Let’s Talk About Your Self-Esteem

                  In the journey of improving oneself, healthier eating choices and exercise are always on the top of the list.  What we tend to neglect to factor in this journey is how our self-esteem affects our journey.

                 Self-esteem is how we perceive and value ourselves.  It walks hand-in-hand with self-confidence.  This perception is influenced by society, by our peers, our families, and most importantly of all, ourselves.     That inner voice that lives inside of us has immense power. 

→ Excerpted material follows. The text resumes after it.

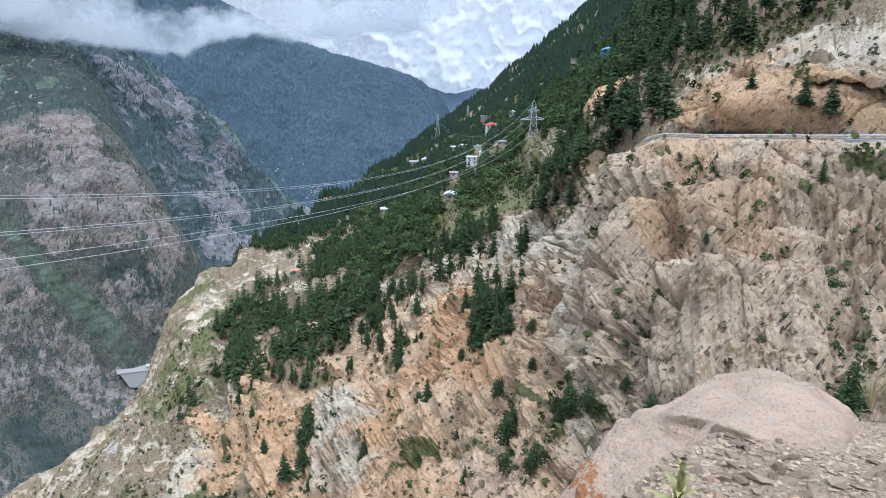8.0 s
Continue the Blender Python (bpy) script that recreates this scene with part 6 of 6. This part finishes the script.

                 A healthier lifestyle will help boost your self-esteem, but only if you learn how to change your perceptions.  Its not easy.  You are battling a lifetime of negative inner talk.  Standing in front of the mirror berating yourself for every little flaw & allowing others to make you feel like you were less than.   Those days must come to an end.

                 How do you improve your self-esteem and get your self-confidence to an acceptable level? 

  1. Get to know who you are.   What makes you happy?  Do you enjoy going to the beach and collecting shark’s teeth?  Do you like going to thrift shops and finding that perfect vintage item?    Start doing what YOU want to do.  
  • Challenge every unkind thought you have about yourself.   If you think “I’m terrible at baking cookies.”   Find a video with step-by-step instructions, take a class.      If you start to make remarks about your physical appearance, reprimand yourself like you would a child for speaking that way to another person.    Its appalling how we talk to ourselves.
  • Say positive things to yourself.   Every morning look at yourself in the mirror and say one positive thing.   “You have pretty eyes; I like your hair…”  If you aren’t feeling it, still try to pull it off, “You don’t look as tired as you feel.”     Do not allow that inner voice to ruin you.
  • Practice saying “no”.    You don’t have to go along with the crowd, you don’t have to tag along with your spouse to every car show.  You are no one’s servant and you are your own person.   If you don’t want to do something, speak up.   Its liberating. 
  • Try not to compare yourself to others.  Everyone is different, everyone is fighting their own battle.   As Facebook has taught us, people only share their shining moments, and they hide   the things that haunt them in the night.   Worry about yourself, stay in your own lane. 
  • Choose your battles but don’t be afraid to stand up for yourself.   No one deserves to be walked all over, no matter what the situation is.   The more you allow things to happen because you don’t want to have an argument, the more you lose a piece of yourself.   Speak up and get it out on the table.
  • Find new things to try.  The more things you learn to do, the more confident you become.  Take a class on basket weaving, do a paint and sip night, visit a random museum you’ve never been to. 
  • This is probably the most important step.   Change your inner voice from a Negative Nellie to a Positive Polly.   This one takes some work, but the more you stop it from speaking negative to you and change it to talking positive, the more confident you will feel.   The scale numbers aren’t moving as you wish.    Instead of the inner voice berating you, have it say to you, “It’s okay, we just need to change up the formula a bit.  You can do this! “  

Remember, this is a journey, not a sprint!   If you stumble its okay!  Pick yourself up, dust off, and start walking again!